## Given data
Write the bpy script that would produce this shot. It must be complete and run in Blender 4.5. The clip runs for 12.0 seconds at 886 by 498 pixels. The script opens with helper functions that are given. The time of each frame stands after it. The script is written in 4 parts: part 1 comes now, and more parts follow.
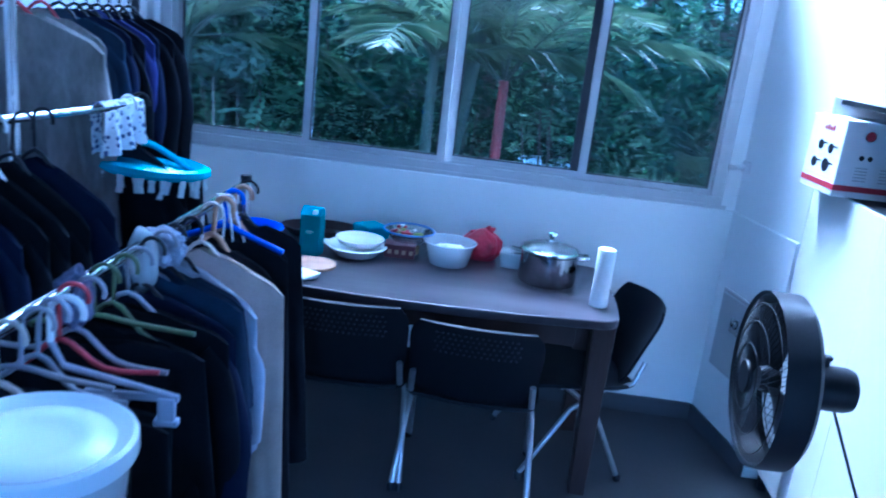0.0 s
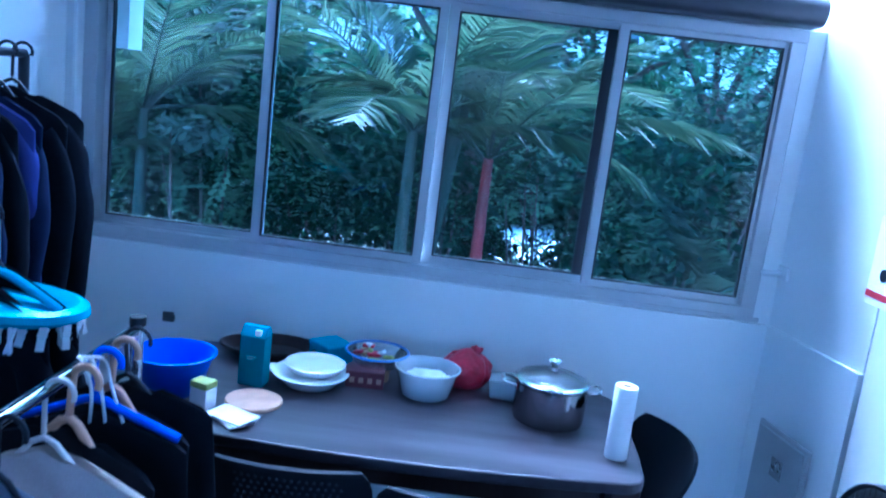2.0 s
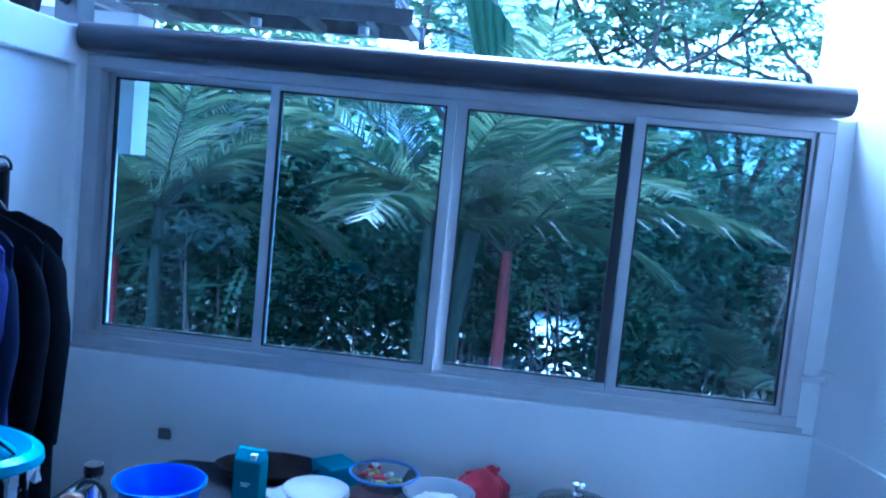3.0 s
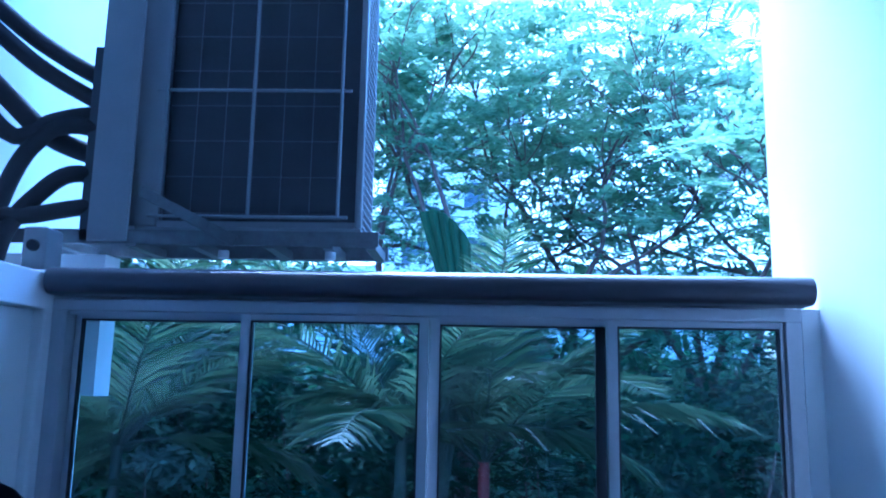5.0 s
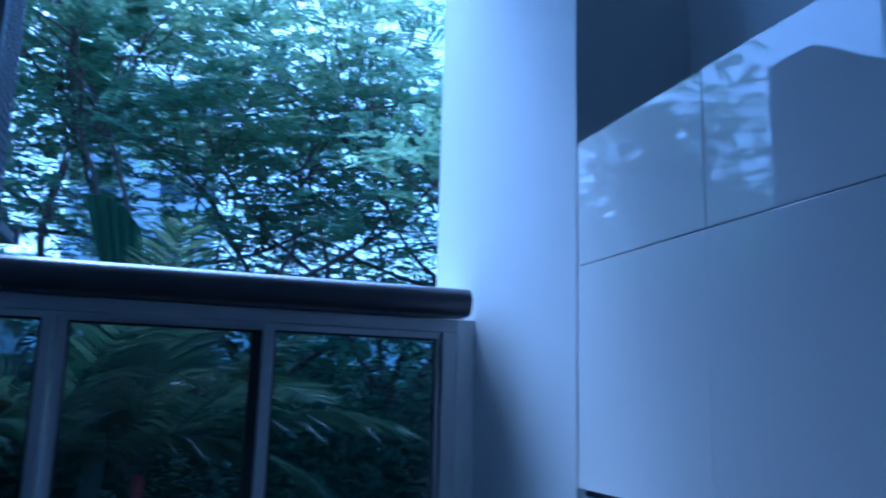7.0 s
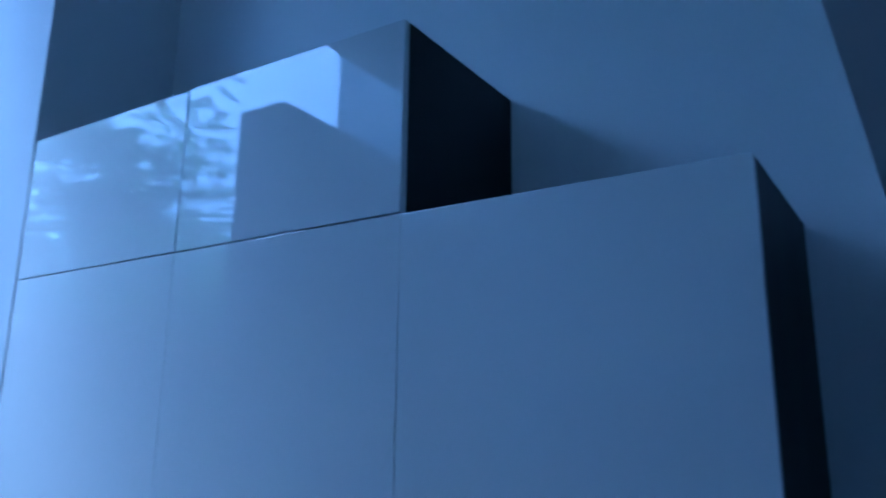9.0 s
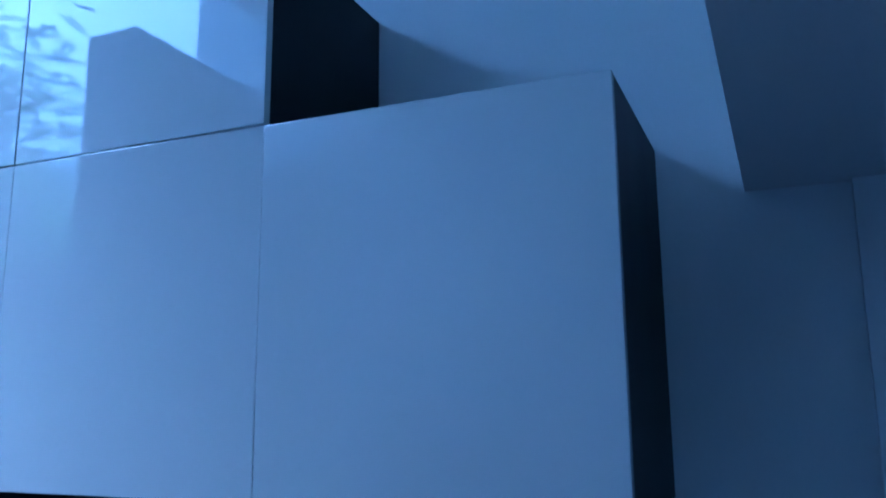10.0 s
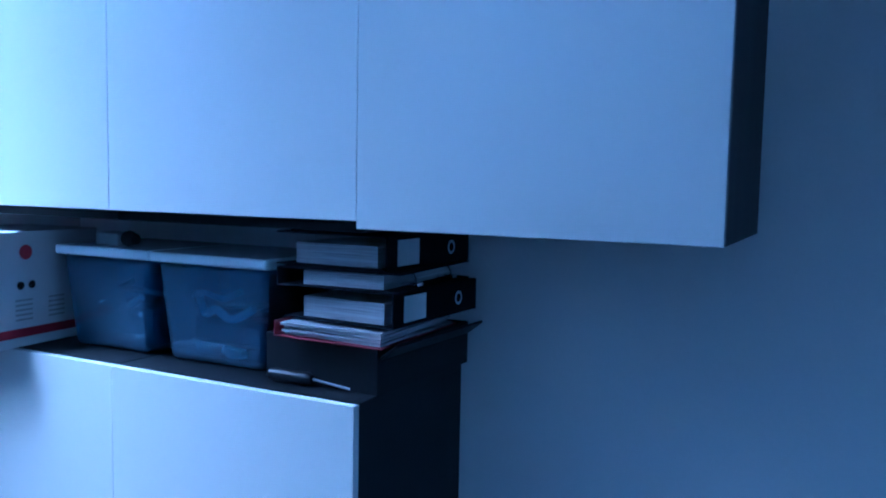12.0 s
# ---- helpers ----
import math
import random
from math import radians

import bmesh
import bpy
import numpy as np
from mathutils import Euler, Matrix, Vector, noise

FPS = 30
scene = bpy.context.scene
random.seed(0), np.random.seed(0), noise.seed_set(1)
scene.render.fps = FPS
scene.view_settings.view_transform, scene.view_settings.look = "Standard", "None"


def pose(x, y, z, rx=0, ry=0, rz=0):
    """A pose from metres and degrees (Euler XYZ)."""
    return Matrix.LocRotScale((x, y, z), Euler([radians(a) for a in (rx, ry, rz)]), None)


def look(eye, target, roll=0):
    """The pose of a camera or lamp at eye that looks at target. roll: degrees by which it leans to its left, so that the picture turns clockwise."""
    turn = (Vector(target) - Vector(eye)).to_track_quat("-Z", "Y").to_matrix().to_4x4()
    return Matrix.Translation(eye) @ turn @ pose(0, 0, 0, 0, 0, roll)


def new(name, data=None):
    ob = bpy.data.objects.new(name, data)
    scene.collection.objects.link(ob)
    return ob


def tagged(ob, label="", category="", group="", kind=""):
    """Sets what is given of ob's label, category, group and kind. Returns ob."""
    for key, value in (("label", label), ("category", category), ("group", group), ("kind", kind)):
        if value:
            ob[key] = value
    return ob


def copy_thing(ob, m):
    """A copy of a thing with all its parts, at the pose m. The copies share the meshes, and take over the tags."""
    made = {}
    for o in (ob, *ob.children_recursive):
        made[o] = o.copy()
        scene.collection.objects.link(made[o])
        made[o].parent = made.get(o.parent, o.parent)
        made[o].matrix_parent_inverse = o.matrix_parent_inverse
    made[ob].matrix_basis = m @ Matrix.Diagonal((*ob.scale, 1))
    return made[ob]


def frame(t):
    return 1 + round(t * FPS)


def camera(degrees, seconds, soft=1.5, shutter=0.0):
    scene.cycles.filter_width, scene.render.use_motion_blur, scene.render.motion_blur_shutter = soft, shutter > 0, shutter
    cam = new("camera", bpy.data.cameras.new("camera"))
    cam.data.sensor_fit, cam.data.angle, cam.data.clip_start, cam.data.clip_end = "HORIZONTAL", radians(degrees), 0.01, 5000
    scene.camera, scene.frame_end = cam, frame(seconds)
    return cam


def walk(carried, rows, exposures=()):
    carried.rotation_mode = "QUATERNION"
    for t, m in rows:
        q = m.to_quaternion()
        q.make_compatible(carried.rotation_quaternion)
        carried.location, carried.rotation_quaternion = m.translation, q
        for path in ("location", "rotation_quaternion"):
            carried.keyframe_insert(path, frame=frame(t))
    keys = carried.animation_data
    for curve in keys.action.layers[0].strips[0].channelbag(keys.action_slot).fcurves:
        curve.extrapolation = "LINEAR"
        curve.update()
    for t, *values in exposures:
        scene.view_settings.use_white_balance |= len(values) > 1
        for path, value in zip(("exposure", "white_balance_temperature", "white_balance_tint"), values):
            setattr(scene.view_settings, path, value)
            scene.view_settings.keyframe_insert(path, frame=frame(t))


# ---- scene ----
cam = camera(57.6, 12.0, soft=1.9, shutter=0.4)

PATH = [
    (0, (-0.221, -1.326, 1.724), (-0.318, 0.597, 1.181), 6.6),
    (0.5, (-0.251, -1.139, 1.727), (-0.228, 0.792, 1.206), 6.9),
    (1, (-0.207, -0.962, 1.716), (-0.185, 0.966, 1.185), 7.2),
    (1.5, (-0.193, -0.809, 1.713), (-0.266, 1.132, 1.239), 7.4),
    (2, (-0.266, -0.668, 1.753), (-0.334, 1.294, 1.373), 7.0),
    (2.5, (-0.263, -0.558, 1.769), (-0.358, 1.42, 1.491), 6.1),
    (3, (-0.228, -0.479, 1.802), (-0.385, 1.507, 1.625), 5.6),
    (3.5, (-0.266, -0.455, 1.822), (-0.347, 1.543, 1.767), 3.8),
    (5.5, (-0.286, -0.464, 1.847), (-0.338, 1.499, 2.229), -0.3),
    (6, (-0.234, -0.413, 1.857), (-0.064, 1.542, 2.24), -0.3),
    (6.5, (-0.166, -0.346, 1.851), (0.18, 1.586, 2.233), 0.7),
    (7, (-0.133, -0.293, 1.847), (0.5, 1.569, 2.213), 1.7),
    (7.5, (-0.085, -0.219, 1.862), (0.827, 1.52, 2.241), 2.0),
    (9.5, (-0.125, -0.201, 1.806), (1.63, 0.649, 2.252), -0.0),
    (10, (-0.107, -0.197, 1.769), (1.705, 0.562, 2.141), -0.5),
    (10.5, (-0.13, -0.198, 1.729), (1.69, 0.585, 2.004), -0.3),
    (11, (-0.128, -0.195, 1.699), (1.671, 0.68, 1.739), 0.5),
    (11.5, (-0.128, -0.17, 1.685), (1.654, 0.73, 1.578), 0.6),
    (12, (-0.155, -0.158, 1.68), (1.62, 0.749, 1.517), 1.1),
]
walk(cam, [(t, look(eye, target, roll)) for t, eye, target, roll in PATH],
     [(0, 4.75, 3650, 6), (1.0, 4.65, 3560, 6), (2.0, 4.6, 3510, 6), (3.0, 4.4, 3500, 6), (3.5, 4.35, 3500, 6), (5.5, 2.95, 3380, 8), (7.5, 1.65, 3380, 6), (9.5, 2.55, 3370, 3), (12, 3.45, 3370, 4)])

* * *

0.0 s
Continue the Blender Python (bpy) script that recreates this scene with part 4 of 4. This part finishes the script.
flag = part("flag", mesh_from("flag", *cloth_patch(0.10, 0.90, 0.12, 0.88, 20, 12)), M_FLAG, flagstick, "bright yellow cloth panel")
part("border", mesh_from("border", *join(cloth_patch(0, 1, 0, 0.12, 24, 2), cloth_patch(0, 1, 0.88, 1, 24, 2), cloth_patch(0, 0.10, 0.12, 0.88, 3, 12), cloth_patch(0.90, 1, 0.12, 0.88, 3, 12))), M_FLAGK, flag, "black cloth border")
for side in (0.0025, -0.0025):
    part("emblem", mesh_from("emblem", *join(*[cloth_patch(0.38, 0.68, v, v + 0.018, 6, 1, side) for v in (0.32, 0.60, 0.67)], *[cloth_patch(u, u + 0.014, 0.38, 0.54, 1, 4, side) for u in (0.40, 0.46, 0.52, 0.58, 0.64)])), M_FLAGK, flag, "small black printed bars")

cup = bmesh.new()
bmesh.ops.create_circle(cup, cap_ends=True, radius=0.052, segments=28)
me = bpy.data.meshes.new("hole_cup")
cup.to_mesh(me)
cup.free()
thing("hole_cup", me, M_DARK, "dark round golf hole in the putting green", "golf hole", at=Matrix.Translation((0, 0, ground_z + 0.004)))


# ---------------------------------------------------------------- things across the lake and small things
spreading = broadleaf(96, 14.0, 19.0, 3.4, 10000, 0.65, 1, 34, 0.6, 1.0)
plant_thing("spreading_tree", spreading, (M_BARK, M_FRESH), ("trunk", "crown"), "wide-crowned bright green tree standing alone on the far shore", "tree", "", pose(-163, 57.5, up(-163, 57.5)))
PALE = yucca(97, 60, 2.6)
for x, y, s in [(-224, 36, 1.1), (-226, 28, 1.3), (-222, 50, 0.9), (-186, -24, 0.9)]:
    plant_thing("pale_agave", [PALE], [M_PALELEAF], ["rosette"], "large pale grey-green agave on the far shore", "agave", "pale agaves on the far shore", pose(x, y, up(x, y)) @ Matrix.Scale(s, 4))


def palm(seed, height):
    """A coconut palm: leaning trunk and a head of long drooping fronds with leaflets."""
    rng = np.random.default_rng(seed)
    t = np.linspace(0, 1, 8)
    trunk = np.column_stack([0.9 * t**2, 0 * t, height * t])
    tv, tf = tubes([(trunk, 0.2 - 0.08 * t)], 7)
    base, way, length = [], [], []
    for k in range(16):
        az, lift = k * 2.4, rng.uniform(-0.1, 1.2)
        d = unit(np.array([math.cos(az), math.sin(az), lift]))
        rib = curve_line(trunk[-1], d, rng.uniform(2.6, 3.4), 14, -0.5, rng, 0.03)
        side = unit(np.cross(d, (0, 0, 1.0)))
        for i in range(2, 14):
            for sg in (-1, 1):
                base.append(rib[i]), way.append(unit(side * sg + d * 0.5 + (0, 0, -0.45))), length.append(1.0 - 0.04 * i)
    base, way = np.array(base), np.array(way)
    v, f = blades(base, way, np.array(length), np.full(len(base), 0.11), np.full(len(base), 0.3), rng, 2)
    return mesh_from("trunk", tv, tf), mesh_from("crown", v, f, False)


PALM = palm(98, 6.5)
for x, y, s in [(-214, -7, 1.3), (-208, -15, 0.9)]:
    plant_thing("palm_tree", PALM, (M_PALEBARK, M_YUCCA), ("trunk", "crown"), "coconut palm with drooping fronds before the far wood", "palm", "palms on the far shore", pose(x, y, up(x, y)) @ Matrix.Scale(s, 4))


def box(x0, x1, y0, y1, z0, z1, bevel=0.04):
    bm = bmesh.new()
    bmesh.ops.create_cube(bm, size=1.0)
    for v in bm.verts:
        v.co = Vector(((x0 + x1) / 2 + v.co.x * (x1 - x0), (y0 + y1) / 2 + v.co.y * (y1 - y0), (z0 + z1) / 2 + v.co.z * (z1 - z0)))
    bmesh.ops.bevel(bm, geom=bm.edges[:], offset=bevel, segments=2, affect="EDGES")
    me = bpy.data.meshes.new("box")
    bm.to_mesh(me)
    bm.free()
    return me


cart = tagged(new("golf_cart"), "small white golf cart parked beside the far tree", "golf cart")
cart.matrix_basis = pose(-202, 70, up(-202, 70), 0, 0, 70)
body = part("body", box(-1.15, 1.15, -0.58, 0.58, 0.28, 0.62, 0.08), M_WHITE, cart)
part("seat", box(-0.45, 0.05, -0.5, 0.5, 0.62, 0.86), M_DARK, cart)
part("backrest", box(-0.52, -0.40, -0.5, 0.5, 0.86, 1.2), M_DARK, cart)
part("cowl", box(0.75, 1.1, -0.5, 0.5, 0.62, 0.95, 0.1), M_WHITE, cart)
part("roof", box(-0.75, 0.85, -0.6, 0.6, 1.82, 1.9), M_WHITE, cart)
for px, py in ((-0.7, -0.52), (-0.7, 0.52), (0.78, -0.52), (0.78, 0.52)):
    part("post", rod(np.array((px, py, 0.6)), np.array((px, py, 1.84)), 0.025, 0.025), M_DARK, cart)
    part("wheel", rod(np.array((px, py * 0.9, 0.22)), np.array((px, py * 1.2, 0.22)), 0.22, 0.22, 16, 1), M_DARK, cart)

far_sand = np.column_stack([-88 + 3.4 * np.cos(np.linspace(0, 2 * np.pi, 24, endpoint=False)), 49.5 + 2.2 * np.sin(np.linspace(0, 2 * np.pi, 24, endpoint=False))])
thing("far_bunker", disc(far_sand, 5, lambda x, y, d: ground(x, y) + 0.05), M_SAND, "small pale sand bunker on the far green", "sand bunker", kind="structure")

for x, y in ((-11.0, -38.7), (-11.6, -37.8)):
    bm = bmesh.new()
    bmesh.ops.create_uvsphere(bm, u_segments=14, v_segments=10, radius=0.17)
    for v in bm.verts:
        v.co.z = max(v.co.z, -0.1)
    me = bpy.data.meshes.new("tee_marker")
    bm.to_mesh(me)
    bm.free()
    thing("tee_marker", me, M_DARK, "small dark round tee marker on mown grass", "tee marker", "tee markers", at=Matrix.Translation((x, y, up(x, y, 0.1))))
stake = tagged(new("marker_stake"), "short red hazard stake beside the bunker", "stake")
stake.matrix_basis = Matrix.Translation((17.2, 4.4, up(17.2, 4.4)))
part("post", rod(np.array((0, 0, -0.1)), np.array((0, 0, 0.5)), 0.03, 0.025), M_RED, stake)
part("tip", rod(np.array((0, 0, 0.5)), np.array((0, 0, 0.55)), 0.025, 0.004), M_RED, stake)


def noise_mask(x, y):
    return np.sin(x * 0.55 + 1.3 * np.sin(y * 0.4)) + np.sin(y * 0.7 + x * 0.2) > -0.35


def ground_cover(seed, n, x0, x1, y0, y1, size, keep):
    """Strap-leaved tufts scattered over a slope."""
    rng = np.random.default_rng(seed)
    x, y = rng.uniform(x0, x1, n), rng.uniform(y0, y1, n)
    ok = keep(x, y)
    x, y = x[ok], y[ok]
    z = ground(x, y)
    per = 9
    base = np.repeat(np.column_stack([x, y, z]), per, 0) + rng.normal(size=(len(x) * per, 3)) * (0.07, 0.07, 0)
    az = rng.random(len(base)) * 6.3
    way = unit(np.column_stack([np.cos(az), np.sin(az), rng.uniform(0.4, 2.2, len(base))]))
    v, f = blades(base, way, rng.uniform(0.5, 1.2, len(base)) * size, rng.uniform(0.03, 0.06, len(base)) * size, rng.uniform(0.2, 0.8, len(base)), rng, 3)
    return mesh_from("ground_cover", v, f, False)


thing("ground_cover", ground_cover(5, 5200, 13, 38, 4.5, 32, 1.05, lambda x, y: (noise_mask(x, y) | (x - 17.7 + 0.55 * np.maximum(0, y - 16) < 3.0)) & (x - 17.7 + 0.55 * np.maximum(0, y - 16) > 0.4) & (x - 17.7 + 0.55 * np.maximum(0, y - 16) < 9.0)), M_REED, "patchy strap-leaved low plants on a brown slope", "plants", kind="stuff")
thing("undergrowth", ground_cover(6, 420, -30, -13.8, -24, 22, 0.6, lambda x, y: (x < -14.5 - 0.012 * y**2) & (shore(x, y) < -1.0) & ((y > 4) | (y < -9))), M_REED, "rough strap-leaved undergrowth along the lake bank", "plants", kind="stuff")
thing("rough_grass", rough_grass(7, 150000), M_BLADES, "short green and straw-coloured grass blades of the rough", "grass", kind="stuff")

## The problem
Restate word for word the part that opens with the line containing "Write the bpy" and closes with the line containing "made[o].matrix_parent_inverse = o.matrix_parent_inverse", both ends included, and nothing else. Omit any images.

## Right answer
Write the bpy script that would produce this shot. It must be complete and run in Blender 4.5. The clip runs for 12.0 seconds at 886 by 498 pixels. The script opens with helper functions that are given. The time of each frame stands after it. The script is written in 4 parts: part 1 comes now, and more parts follow.
0.0 s
2.0 s
3.0 s
5.0 s
7.0 s
9.0 s
10.0 s
12.0 s
# ---- helpers ----
import math
import random
from math import radians

import bmesh
import bpy
import numpy as np
from mathutils import Euler, Matrix, Vector, noise

FPS = 30
scene = bpy.context.scene
random.seed(0), np.random.seed(0), noise.seed_set(1)
scene.render.fps = FPS
scene.view_settings.view_transform, scene.view_settings.look = "Standard", "None"


def pose(x, y, z, rx=0, ry=0, rz=0):
    """A pose from metres and degrees (Euler XYZ)."""
    return Matrix.LocRotScale((x, y, z), Euler([radians(a) for a in (rx, ry, rz)]), None)


def look(eye, target, roll=0):
    """The pose of a camera or lamp at eye that looks at target. roll: degrees by which it leans to its left, so that the picture turns clockwise."""
    turn = (Vector(target) - Vector(eye)).to_track_quat("-Z", "Y").to_matrix().to_4x4()
    return Matrix.Translation(eye) @ turn @ pose(0, 0, 0, 0, 0, roll)


def new(name, data=None):
    ob = bpy.data.objects.new(name, data)
    scene.collection.objects.link(ob)
    return ob


def tagged(ob, label="", category="", group="", kind=""):
    """Sets what is given of ob's label, category, group and kind. Returns ob."""
    for key, value in (("label", label), ("category", category), ("group", group), ("kind", kind)):
        if value:
            ob[key] = value
    return ob


def copy_thing(ob, m):
    """A copy of a thing with all its parts, at the pose m. The copies share the meshes, and take over the tags."""
    made = {}
    for o in (ob, *ob.children_recursive):
        made[o] = o.copy()
        scene.collection.objects.link(made[o])
        made[o].parent = made.get(o.parent, o.parent)
        made[o].matrix_parent_inverse = o.matrix_parent_inverse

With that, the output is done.